### WHAT TO WORK ON:
Note each line that includes the word "noise". Copy those lines.

### DATA PROVIDED:
(begin)
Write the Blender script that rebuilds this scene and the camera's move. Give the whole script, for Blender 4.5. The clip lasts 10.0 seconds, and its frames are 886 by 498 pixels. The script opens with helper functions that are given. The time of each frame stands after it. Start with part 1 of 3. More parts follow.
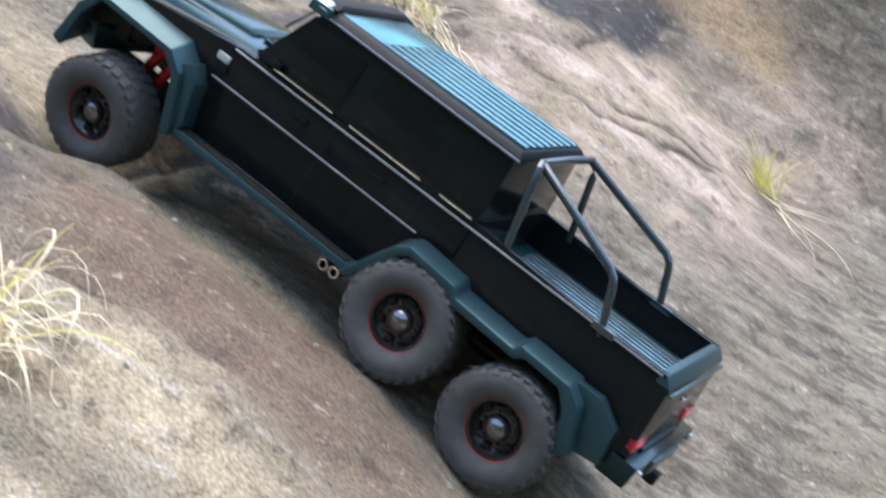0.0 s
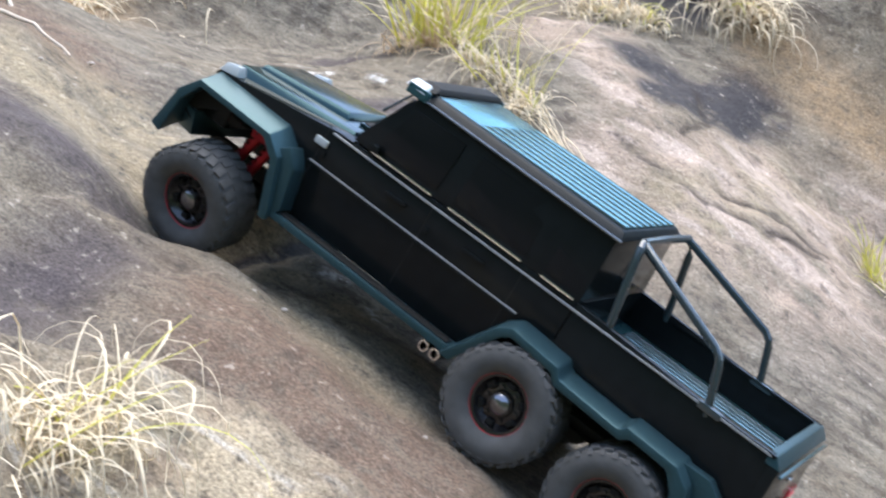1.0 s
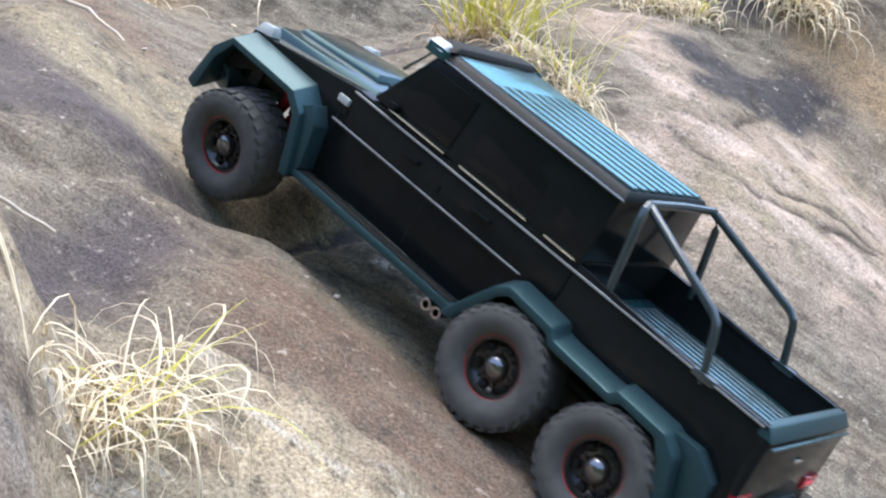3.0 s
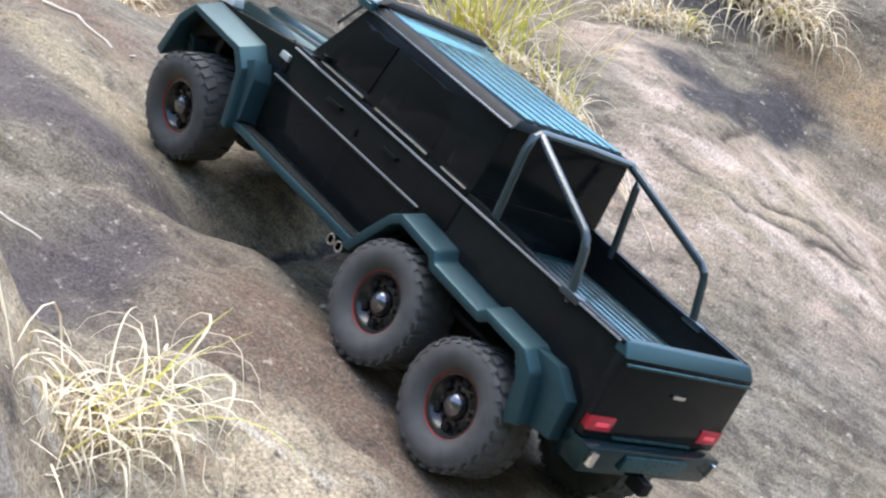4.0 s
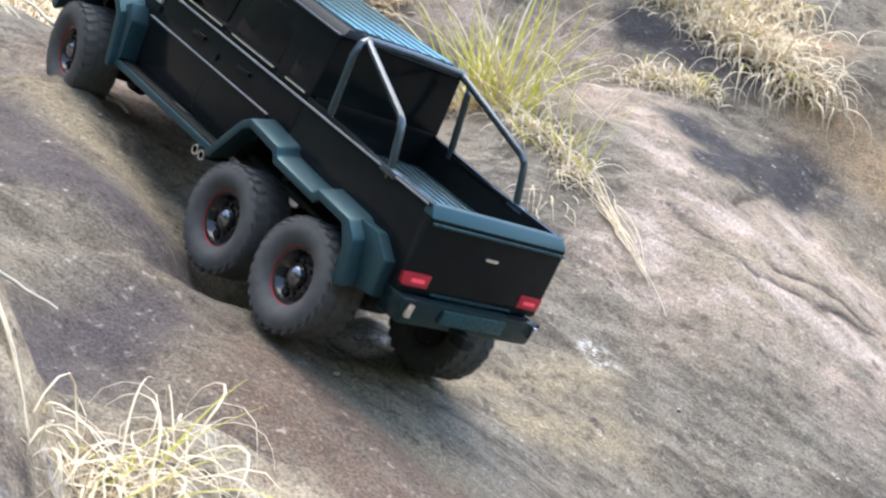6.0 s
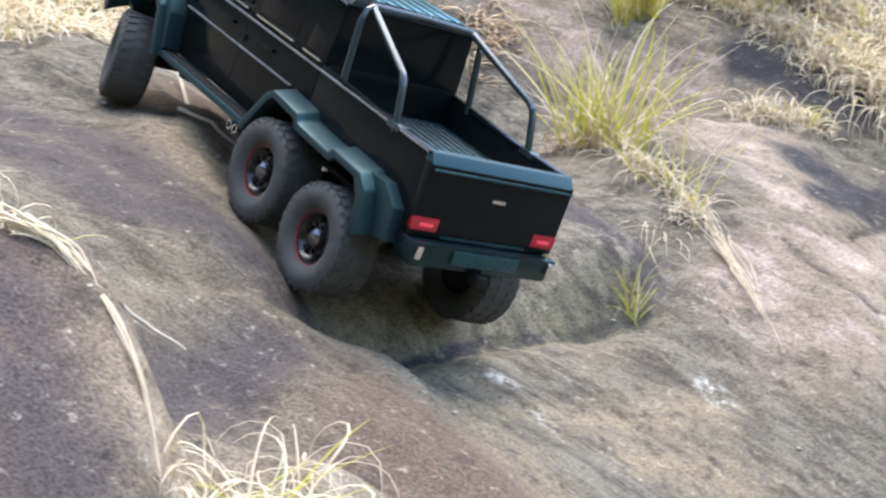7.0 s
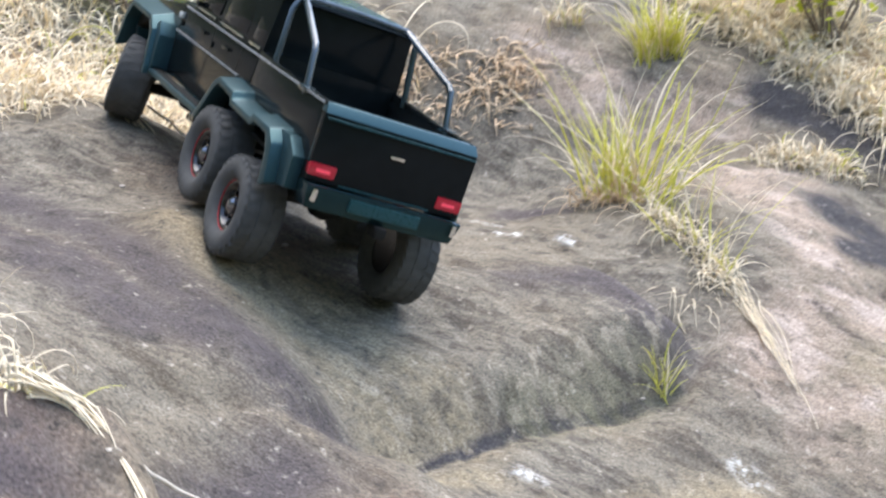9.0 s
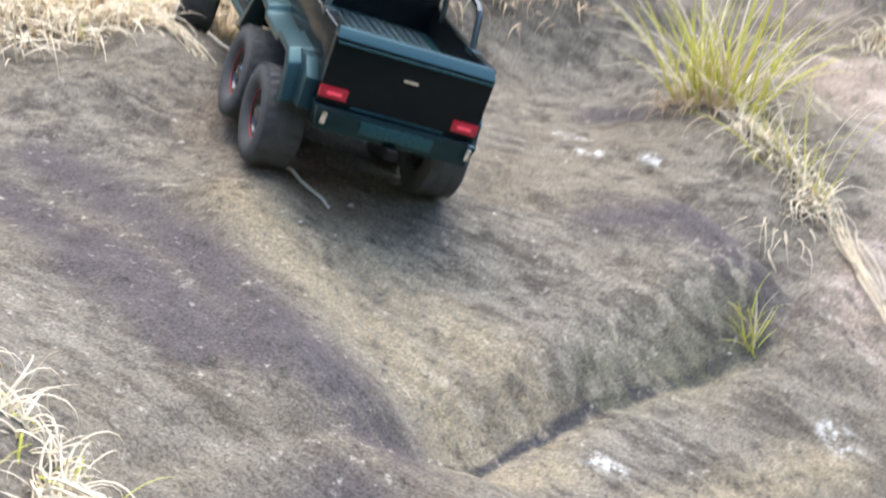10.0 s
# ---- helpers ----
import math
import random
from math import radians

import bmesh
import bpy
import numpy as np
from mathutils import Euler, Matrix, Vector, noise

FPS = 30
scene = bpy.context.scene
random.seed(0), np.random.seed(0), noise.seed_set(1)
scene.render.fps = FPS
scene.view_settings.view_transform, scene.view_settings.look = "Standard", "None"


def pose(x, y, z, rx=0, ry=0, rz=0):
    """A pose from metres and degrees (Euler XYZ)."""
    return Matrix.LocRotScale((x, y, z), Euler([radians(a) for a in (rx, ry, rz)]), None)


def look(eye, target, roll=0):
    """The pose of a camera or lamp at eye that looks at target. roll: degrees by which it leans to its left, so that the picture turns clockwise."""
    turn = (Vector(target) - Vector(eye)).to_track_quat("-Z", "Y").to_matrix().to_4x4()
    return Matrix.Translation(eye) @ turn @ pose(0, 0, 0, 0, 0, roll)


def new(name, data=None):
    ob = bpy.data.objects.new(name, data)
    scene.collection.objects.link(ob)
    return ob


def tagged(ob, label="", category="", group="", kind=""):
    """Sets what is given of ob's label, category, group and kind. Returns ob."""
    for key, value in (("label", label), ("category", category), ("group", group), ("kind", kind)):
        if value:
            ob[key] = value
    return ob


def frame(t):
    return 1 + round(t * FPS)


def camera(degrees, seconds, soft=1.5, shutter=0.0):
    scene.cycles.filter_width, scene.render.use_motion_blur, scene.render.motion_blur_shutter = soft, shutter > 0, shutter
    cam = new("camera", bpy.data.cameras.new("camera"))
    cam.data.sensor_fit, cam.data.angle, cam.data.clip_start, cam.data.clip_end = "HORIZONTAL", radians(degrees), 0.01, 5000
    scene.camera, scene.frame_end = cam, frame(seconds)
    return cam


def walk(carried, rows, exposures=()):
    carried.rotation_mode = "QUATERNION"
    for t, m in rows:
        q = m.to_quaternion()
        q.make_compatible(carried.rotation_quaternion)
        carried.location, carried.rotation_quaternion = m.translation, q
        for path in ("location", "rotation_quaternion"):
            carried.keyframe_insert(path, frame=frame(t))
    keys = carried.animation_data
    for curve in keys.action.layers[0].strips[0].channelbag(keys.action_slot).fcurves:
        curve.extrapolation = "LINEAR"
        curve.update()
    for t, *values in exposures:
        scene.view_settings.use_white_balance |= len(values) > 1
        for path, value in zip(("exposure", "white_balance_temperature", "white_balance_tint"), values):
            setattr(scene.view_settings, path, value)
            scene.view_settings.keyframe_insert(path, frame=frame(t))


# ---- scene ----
EXPOSURE, SKY, SUN = 2.12, 0.15, 1.0
SUN_UP, SUN_TURN = 76, 22
GREY_DARK, GREY_LIGHT, WARM = (0.072, 0.061, 0.049), (0.232, 0.206, 0.160), (0.190, 0.152, 0.102)
TAN, BROWN, PINK = (0.31, 0.252, 0.158), (0.145, 0.096, 0.068), (0.37, 0.285, 0.220)
STAIN_SHADE, DARKRUN, PALE, SPECK = (0.074, 0.062, 0.064), (0.047, 0.041, 0.034), (0.56, 0.50, 0.41), (0.020, 0.0175, 0.016)
PATH = [
    (0.0, 0.0000, 0.0000, 1.0000, 78.00, -0.00, -0.00),
    (0.5, -0.0119, 0.0097, 1.0078, 79.99, 0.11, 1.71),
    (1.0, -0.0215, 0.0107, 1.0122, 81.01, 0.28, 3.46),
    (1.5, -0.0292, 0.0168, 1.0099, 81.72, 0.28, 4.39),
    (2.0, -0.0324, 0.0186, 1.0056, 81.38, 0.10, 4.87),
    (2.5, -0.0337, 0.0182, 1.0025, 80.87, -0.04, 5.18),
    (4.0, -0.0359, 0.0189, 1.0043, 81.24, -0.84, 4.69),
    (4.5, -0.0386, 0.0207, 1.0084, 82.51, -1.16, 4.41),
    (5.0, -0.0389, 0.0209, 1.0095, 82.90, -1.17, 4.43),
    (6.5, -0.0487, 0.0157, 1.0243, 83.87, -0.97, 6.47),
    (7.0, -0.0594, 0.0140, 1.0240, 84.58, -0.34, 8.88),
    (7.5, -0.0607, 0.0198, 1.0308, 84.56, 0.16, 9.71),
    (8.0, -0.0592, 0.0137, 1.0532, 85.79, 0.17, 9.38),
    (8.5, -0.0609, 0.0215, 1.0746, 86.36, 0.46, 9.11),
    (9.0, -0.0672, 0.0592, 1.1576, 83.50, 0.92, 9.67),
    (9.5, -0.0451, 0.1138, 1.2747, 79.53, 1.93, 12.12),
    (10.0, -0.0404, 0.1995, 1.3946, 73.71, 3.32, 13.56),
]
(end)
### COMPLETE RESPONSE:
from mathutils import Euler, Matrix, Vector, noise
random.seed(0), np.random.seed(0), noise.seed_set(1)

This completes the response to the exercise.